Brand activation at boutique festivals

I was recently asked for my thoughts about taking advantage of a last minute commercial space booking at Wilderness 2016

The audience of high net worth individuals. Very much the epitome of the ‘HENRY’ (High Earner Not Rich Yet) What makes this audience at this type of event so interesting is they are in an experimental, release mind-set, looking to try new things and collect as many experiences as possible. Brands that provide the stage for unforgettable memories especially those that people want to share using photos and video will win.

There are a number of things brands can do to help increase their awareness at such events. Key thing is this is not big logos, brand speak and blanket branding. There are other types of festivals for that approach.

Checklist onsite activity (separate note TBC for VIP areas, carpark and transport node activities)

SPARK INTEREST. The audience have come to try new food and see interesting ‘stuff’ most will be onsite for all 3 days. This is about both a planned sequence of events and fuelling the joy of discovery with unexpected ‘happenings’ 

BE USEFUL. Timetables, maps, insider tips of best routes to hidden stages/cafes/better loos, -Wifi and charging points are now pretty much expected. But make sure the wifi can not only collect data but also provide information. I.e. the password = ‘9pm special guest’ or ‘2 4 1 at 3pm’ VIP WC, Cover if it rains, lend out brolleys, blankets, cushions, shade if its sunny, A place to sit, a place to eat food brought at another stall etc. an area to do something fun. – Secret areas, areas that change day to night.

OWN MEMORIES. Provide a distinctive environment that encourages sharing of images.  Physically through creative dressing, lighting effects or theming – all of which specifically designed to look good on Instagram formats. Especially at night! But also digitally by geo-tagging/fencing your physical area.
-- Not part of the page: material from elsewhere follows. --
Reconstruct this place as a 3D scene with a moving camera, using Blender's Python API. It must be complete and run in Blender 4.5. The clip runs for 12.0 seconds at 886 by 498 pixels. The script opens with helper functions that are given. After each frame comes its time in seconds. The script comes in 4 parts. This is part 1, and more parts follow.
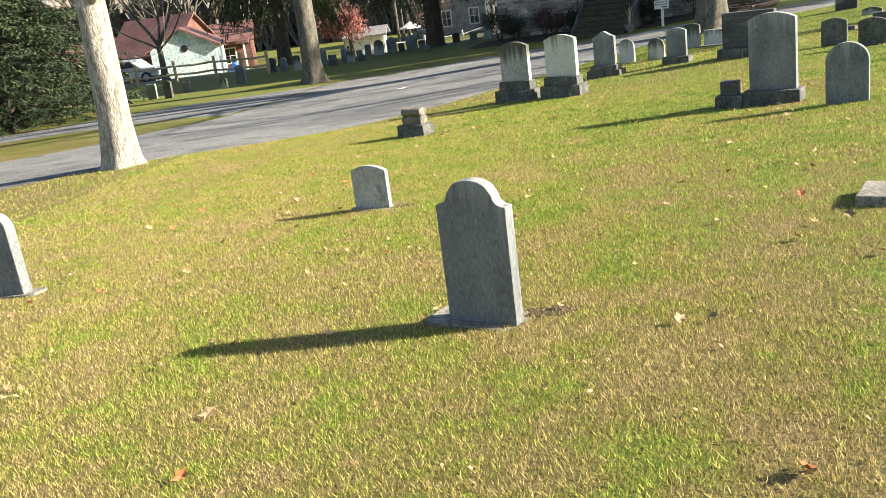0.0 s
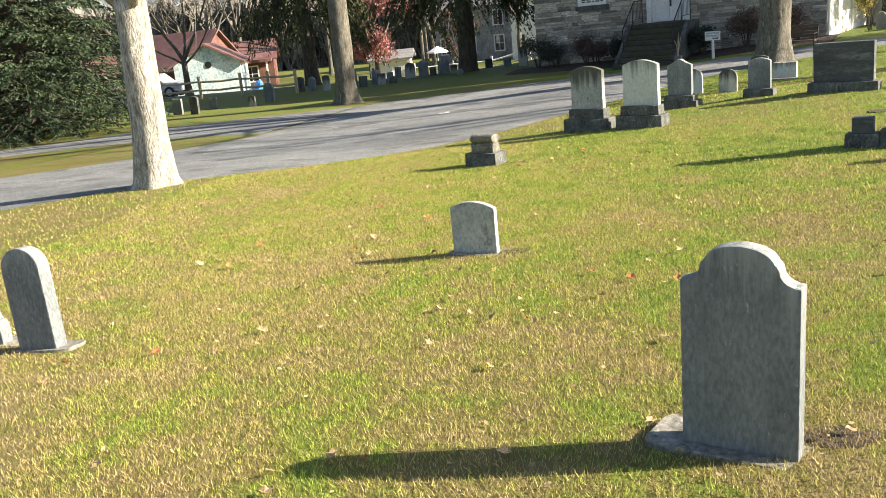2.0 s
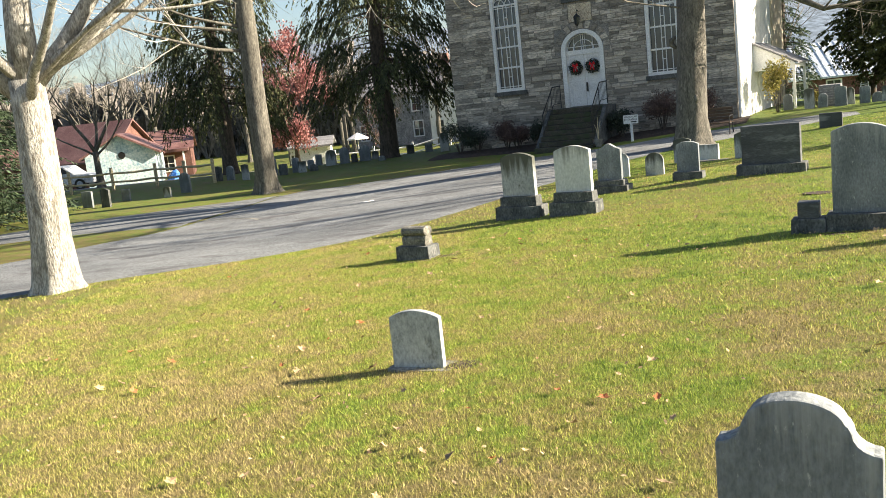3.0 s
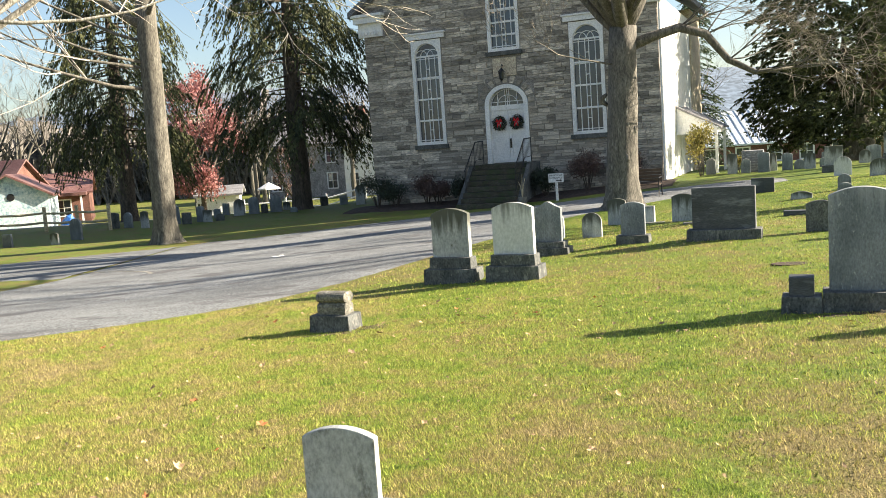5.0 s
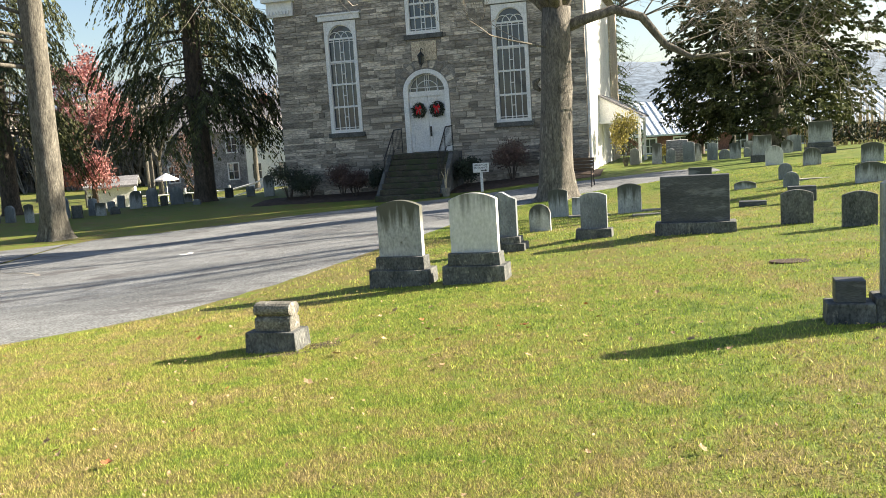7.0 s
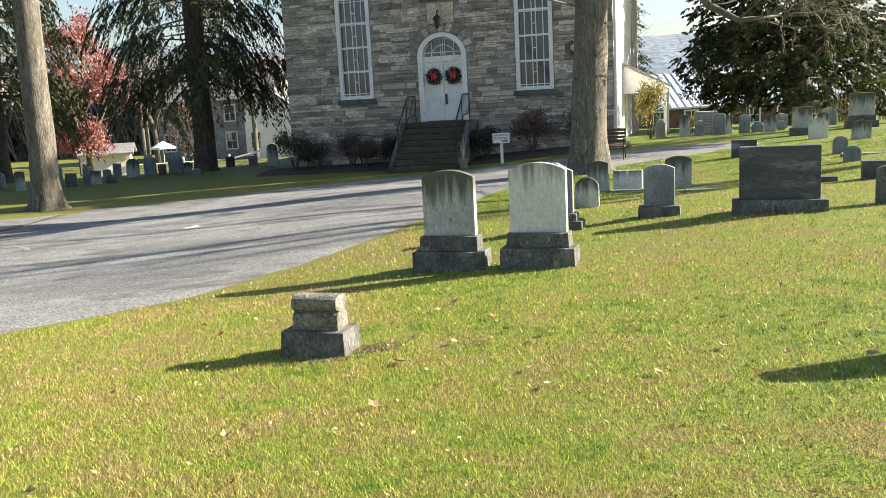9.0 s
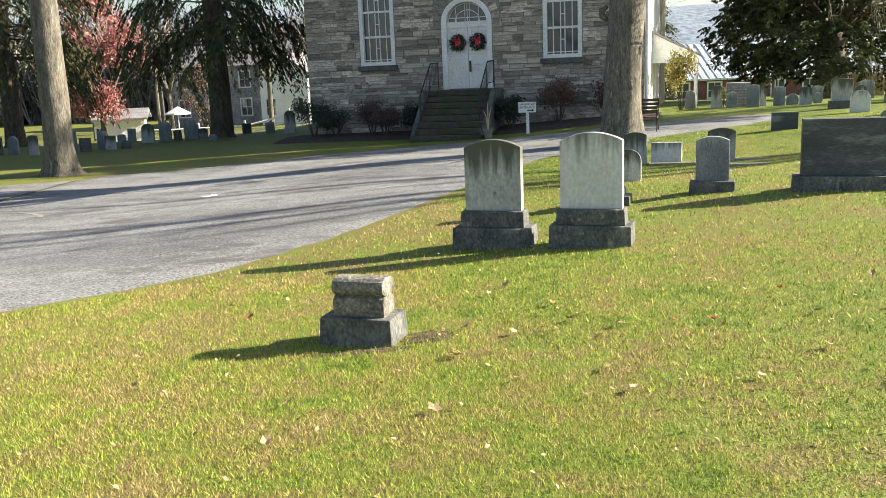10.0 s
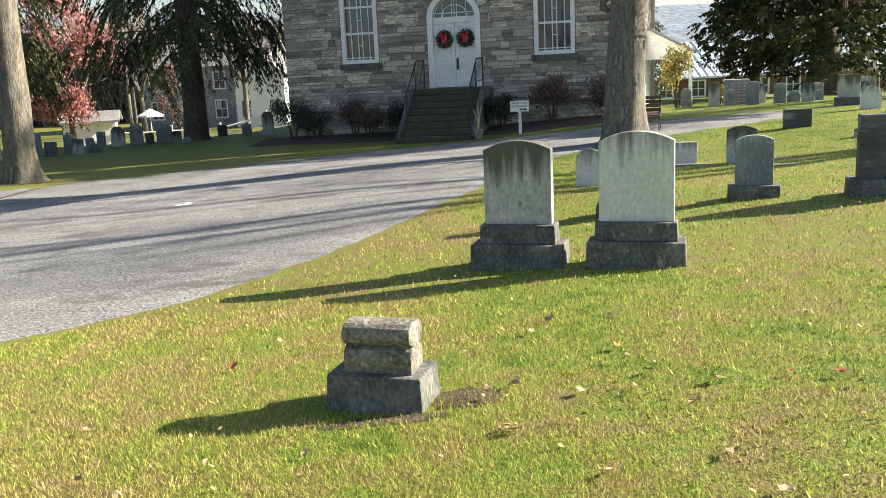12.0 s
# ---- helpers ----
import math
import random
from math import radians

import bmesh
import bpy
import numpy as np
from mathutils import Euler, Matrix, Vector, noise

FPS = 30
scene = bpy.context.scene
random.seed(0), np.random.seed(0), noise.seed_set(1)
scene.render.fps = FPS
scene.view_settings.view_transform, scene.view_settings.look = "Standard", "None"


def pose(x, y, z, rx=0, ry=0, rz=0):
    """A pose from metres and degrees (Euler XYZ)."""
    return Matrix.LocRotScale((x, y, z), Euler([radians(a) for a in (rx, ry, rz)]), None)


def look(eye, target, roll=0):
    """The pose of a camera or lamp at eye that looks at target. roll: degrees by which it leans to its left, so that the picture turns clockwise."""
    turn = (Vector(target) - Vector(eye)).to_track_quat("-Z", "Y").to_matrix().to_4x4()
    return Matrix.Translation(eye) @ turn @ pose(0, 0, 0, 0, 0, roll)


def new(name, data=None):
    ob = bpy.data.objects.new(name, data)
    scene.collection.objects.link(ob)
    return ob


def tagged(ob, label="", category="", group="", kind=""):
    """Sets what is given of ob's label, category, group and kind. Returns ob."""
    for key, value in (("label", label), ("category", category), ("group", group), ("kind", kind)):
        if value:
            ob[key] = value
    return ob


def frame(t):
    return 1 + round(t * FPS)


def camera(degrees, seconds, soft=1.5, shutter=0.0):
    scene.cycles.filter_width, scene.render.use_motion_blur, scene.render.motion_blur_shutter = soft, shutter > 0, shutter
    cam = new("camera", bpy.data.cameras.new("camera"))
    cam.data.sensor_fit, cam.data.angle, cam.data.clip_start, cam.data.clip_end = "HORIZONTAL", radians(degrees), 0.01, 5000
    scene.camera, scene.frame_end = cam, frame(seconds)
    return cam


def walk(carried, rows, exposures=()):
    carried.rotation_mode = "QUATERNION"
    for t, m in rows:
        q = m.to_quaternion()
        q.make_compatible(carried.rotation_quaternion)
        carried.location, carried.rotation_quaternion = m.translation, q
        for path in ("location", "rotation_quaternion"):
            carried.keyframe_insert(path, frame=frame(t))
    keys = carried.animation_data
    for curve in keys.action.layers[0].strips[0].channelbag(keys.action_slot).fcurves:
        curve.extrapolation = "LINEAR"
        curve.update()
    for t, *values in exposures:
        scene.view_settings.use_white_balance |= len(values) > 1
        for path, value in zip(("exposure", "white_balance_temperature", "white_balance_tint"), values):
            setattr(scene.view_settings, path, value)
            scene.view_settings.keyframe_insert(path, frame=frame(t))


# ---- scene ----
cam = camera(53.9, 12.0, soft=0.75)
PATH = [
    (0, (0.064, 0.064, 1.598), (-0.485, 1.903, 1.036), -7.8),
    (0.5, (-0.34, 0.304, 1.574), (-0.934, 2.134, 1.03), -7.3),
    (1, (-0.659, 0.667, 1.531), (-1.336, 2.484, 1.041), -7.8),
    (1.5, (-1.0, 0.958, 1.511), (-1.699, 2.771, 1.035), -7.3),
    (2, (-1.236, 1.299, 1.509), (-1.799, 3.151, 1.005), -5.7),
    (2.5, (-1.368, 1.7, 1.542), (-1.859, 3.586, 1.093), -6.9),
    (3, (-1.561, 2.092, 1.545), (-1.944, 4.026, 1.207), -6.3),
    (3.5, (-1.631, 2.523, 1.53), (-1.968, 4.468, 1.21), -6.0),
    (3.7, (-1.667, 2.724, 1.563), (-1.993, 4.671, 1.244), -5.9),
    (5.3, (-2.217, 4.145, 1.395), (-2.332, 6.129, 1.169), -4.0),
    (5.5, (-2.322, 4.297, 1.37), (-2.394, 6.28, 1.118), -4.2),
    (6, (-2.46, 4.824, 1.304), (-2.443, 6.79, 0.937), -4.4),
    (6.5, (-2.608, 5.24, 1.328), (-2.597, 7.207, 0.968), -4.3),
    (7, (-2.846, 5.633, 1.354), (-2.792, 7.614, 1.087), -3.7),
    (7.2, (-2.924, 5.796, 1.341), (-2.884, 7.782, 1.112), -3.8),
    (8.8, (-3.46, 7.114, 1.209), (-3.41, 9.087, 0.886), -3.1),
    (9, (-3.493, 7.306, 1.235), (-3.431, 9.278, 0.906), -3.0),
    (9.5, (-3.685, 7.653, 1.206), (-3.62, 9.624, 0.874), -2.8),
    (10, (-3.797, 8.048, 1.186), (-3.765, 10.008, 0.791), -2.3),
    (10.5, (-3.85, 8.433, 1.186), (-3.855, 10.396, 0.801), -2.5),
    (11, (-4.04, 8.73, 1.149), (-4.052, 10.693, 0.766), -2.4),
    (11.5, (-4.063, 9.124, 1.094), (-4.074, 11.087, 0.709), -2.5),
    (12, (-4.117, 9.473, 1.1), (-4.033, 11.432, 0.705), -2.6),
]
walk(cam, [(t, look(eye, target, roll)) for t, eye, target, roll in PATH], [(0, 1.70), (3, 1.74), (5.5, 1.87), (12, 1.89)])

# ---- light ----
SUN_TO = Vector((0.985, 0.135, 0.482)).normalized()
world = bpy.data.worlds.new("sky")
scene.world = world
world.use_nodes = True
wn = world.node_tree.nodes
sky = wn.new("ShaderNodeTexSky")
sky.sky_type = "NISHITA"
sky.sun_disc = False
sky.sun_elevation = math.asin(SUN_TO.z)
sky.sun_rotation = math.atan2(SUN_TO.x, SUN_TO.y)
sky.air_density, sky.dust_density, sky.ozone_density = 1.0, 1.2, 1.0
world.node_tree.links.new(sky.outputs[0], wn["Background"].inputs[0])
wn["Background"].inputs[1].default_value = 0.055
sun = new("sun", bpy.data.lights.new("sun", "SUN"))
sun.data.energy, sun.data.angle, sun.data.color = 5.0, radians(0.53), (1.0, 0.87, 0.68)
sun.matrix_world = look(SUN_TO * 50, (0, 0, 0))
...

Everyone checking in on social media will then receive a prompt of ‘The Sipsmith special (name) place’ - if the name sounds cool and builds kudos for the audience they will use it. – again especially if this is specific to time of day or event happening.
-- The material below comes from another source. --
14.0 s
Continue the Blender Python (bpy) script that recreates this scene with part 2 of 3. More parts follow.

COLLABORATE. There are bound to be complimentary brands on site, increase your coverage by producing joint activity. Especially if this is a bit secret and part of the discovery. Only regular customers are told or mailed about it before hand – it will spread on social if it sounds intriguing i.e. Buying both brands unlocks the location or entry to a special activity. 

OFFER SOMETHING NEW. All of this audience have wide social circles, most of who are not here at this event. Provide a keepsake or experience that they can take back to their circle to share in conversation to gain social kudos. This could be something as simple as joining a special ‘Wilderness’ sect of the mailing list or worshipful membership or unique flavours served in the festival bar. All the way up to distilling a unique gin on site that can only be pre-ordered at the festival to be delivered later to the person’s home. –Remember the audience are in ‘high spending/treating’ mind-set.

Laurent-Perrier at Wilderness did most of the above, some more successful than others but they did keep physical branding to a minimum and as such did command social media coverage in both stories and images. Much of the traditional media coverage also highlighted their area as the place to be.